La future épouse Bah a lentement gravi les échelons du monde associatif puis du syndicalisme dans son Mamou natal et puis partout où elle est passée en Guinée notamment Conakry, la capitale.
Au temps du Parti-Etat, sa régularité sinon son goût, dès l’enfance, pour les réunions hebdomadaires obligatoires de quartier les vendredis soirs a cultivé l’esprit de leadership en elle.

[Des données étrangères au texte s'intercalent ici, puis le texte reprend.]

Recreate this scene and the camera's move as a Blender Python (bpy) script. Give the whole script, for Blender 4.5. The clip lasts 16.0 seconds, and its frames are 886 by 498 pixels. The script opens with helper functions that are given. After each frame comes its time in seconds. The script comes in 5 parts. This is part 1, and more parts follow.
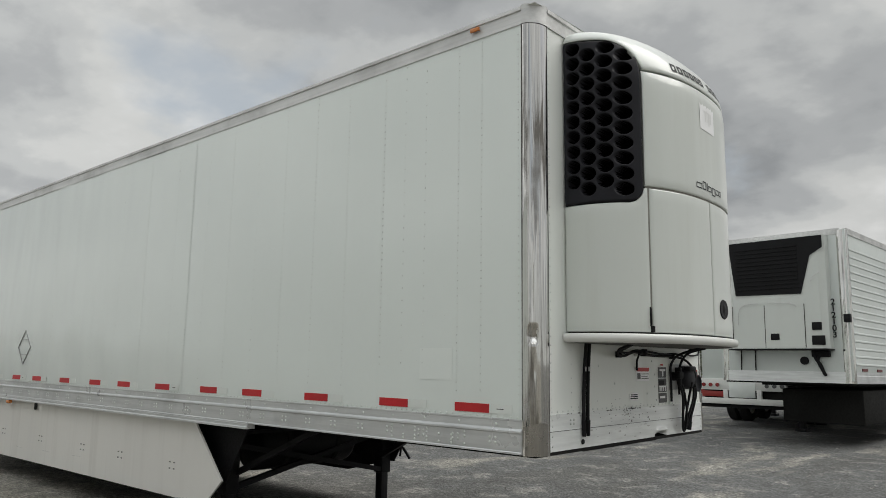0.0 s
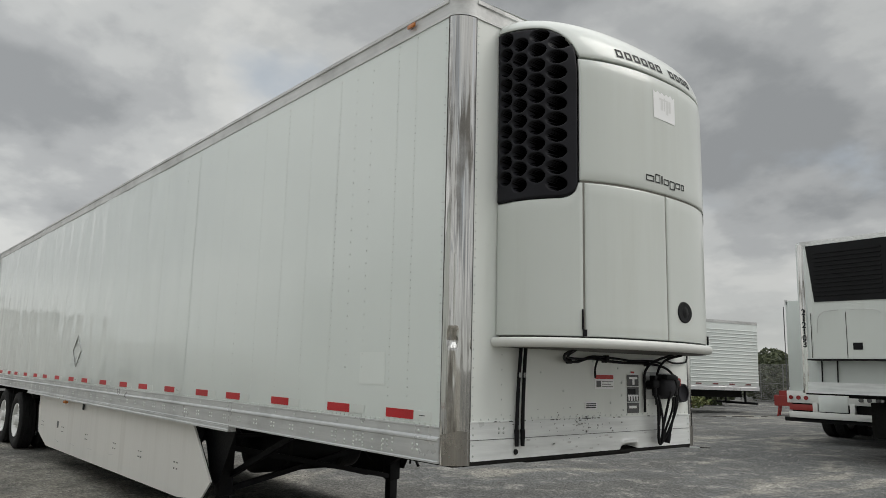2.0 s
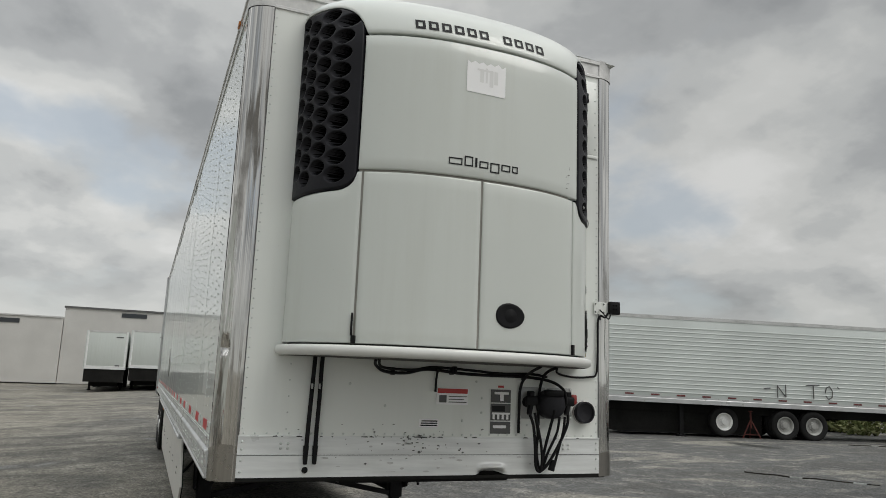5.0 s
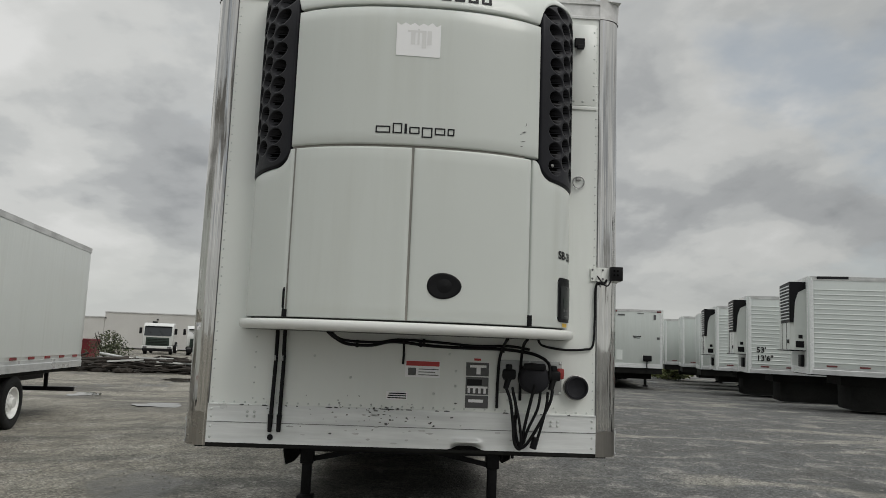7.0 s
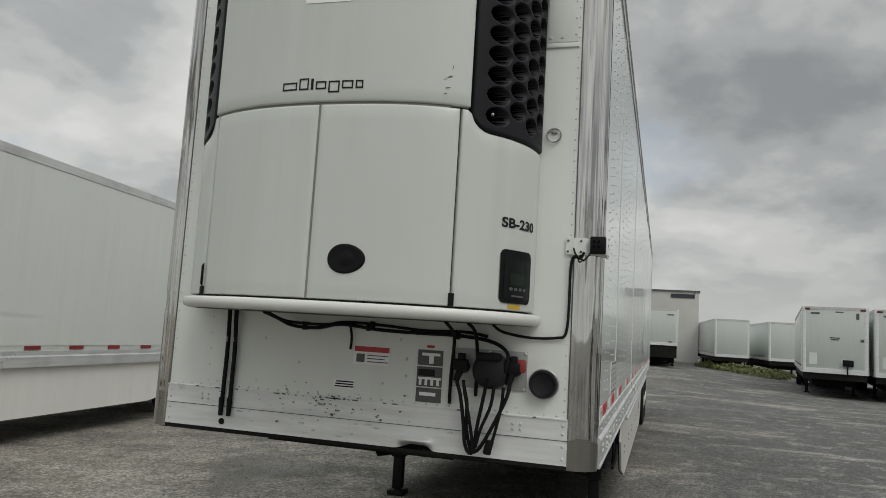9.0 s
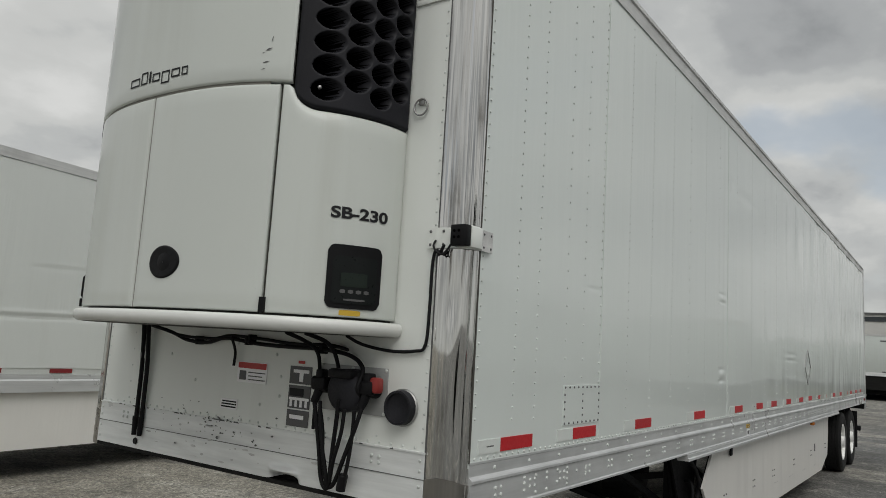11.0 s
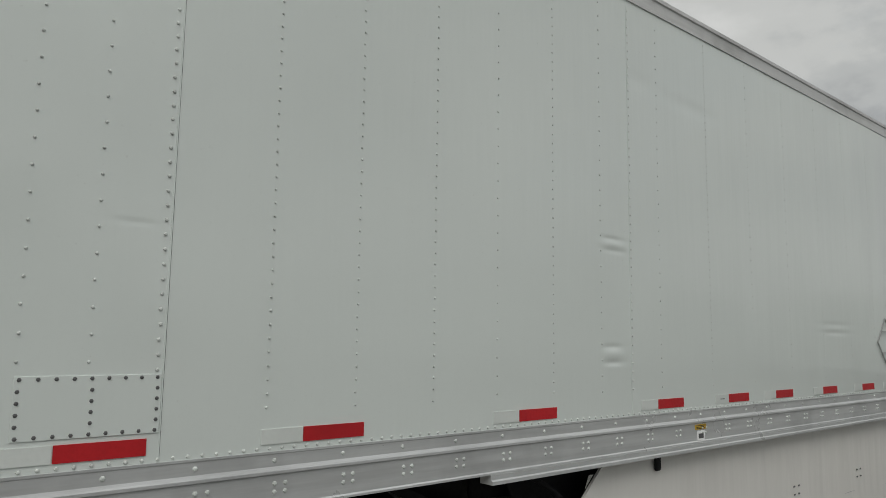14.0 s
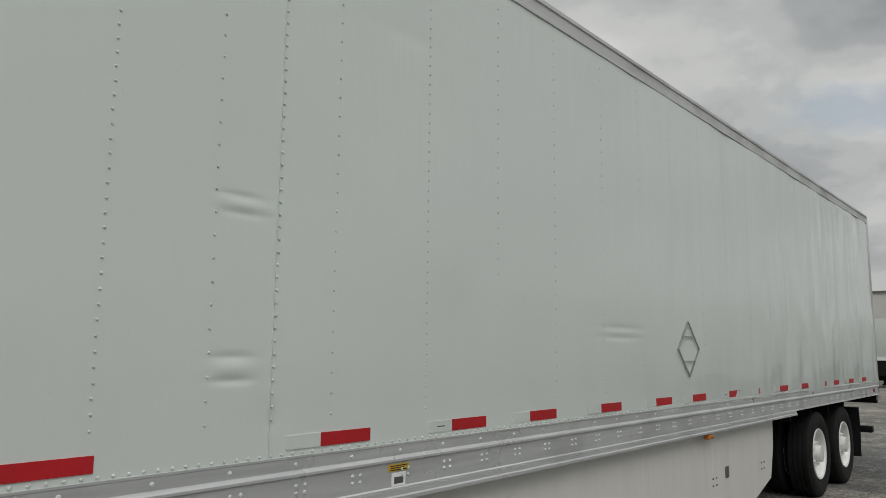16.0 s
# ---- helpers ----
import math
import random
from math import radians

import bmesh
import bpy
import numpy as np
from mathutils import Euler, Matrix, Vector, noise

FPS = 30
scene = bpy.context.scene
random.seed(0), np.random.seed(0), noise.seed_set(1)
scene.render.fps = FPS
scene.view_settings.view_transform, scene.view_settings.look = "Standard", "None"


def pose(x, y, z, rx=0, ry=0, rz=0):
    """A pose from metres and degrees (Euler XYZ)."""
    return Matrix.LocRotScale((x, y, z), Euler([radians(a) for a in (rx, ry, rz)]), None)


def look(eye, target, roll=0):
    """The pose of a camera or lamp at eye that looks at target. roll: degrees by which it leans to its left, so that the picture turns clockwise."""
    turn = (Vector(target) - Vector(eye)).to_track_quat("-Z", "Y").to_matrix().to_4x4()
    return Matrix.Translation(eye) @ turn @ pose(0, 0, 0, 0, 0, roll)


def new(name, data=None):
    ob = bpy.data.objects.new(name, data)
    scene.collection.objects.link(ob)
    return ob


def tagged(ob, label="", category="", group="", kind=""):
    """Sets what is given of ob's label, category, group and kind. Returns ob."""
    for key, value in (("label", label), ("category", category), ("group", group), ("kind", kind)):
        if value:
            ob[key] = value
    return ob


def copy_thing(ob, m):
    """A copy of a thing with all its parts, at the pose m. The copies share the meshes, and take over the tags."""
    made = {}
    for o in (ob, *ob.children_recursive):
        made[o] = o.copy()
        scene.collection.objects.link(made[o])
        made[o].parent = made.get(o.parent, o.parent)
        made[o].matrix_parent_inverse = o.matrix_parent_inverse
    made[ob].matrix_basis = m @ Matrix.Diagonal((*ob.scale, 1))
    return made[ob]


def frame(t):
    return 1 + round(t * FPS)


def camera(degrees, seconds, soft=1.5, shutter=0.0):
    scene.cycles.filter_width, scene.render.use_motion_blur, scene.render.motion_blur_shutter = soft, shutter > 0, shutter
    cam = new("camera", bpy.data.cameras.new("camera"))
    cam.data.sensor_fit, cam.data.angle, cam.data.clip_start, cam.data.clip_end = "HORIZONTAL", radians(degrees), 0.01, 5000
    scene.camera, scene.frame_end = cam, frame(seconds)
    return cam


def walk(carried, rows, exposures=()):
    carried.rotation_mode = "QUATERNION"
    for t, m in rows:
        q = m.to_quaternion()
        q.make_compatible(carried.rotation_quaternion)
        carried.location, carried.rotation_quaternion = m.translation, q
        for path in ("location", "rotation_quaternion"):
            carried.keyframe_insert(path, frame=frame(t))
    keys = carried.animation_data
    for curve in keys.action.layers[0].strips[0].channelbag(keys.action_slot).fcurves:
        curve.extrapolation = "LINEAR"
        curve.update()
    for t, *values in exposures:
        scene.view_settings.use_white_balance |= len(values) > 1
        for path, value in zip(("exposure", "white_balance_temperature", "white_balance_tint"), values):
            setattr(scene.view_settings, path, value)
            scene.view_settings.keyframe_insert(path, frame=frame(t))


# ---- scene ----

En 1969, alors qu’elle n’avait que 19 ans, elle brigue sans succès un poste de membre au bureau exécutif lors du 2ème Congrès de la Confédération Nationale des Travailleurs de Guinée. Même si les mentalités en ces années 60 -70 n’étaient pas prêtes à voir une femme accéder à un poste dirigeant, la jeune fille ne se décourage point et continue à militer au sein des instances politiques de l’époque notamment au comité directeur de la JRDA du PDG-RDA de sa localité et se donne le temps pour faire ses preuves et accéder à d’autres responsabilités que celles traditionnellement dévolues aux femmes.
Ainsi, 31 ans après l’échec de 1969 elle accède au poste de Secrétaire Générale de la CNTG en 2000 et s’attèle à réorienter la direction de la principale organisation syndicale des travailleurs de Guinée notoirement infondée au Pouvoir en place vers la défense exclusive des intérêts de ses 60 000 affiliés de l’époque. Noble et fédérateur combat qui lui voue la sympathie des adhérents, voyant en elle la personne idéale pour faire bouger les lignes sur les éternelles et stagnantes revendications salariales.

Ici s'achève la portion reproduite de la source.